消瘦的车夫,还是弓着背,坐在街边。黄包车倒是改造得比以前更好看了,只是不知道车夫们的劳力钱有没有也跟着涨上些许。
以前吃过饭的小馆子,依旧在老地方。
还是漆红色的八仙桌,亮的恍惚眼的白墙壁,中年妇人穿穿梭梭,从隔间小厨房里,端出一盘又一盘油光光的家常小炒。
大约这就是生活,眼看着一成不变,却又都在悄悄变个不停。
5
去了很想去的书店,假装文化人。
拍照就费了好些功夫,一个人愣愣的站在那里不好看,得要拿本书来当摆设。于是便随手抓起一本,可竟是《雅舍小品》!
我猛然愣住,记忆轰的一下,蜂拥而至。
我突然想起来,那时候我常去图书馆一楼的借阅室,靠墙的一堵书架上,倒数第二、第三、第四层,那里有梁实秋,巴金,还有汪曾祺。
也不知道我是从什么时候爱上读散文的。
只记得一回,读着巴金,书里头写道他的乳母和母亲,我便突然的一阵浑身发颤,一股子热流从心底划过,连带鸡皮疙瘩也跟着竖了起来。

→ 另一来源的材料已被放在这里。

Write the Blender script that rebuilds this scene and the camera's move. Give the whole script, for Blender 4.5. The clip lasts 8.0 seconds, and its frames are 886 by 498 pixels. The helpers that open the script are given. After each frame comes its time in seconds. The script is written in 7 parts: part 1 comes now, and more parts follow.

后来慢慢的,我才明白,原来很多我对生活的美好期待,都源自于书里。
再往后些我去国外,还特意买了一本《海行杂记》,放在包里。仿佛有了它,一切都会很顺利。
这一次我也捎带了一本回家,但愿它能让我一直瞧见生活的美好。
6
我的车票更早,得先走了。
临别时,好友懒懒的坐在沙发上,我说了一句告别,便转身离开了。好像没有太多的不舍,好像我们本该就这样,回到各自的路上去。
可又忽然有些伤感。
我这是在害怕,害怕我们会不会在各自的路上越走越远,然后再见之时,就变得相顾无言了。
可又不该害怕,生活不就是如此吗?短暂的路上,能有一位同行人,不就已经足够幸运了吗。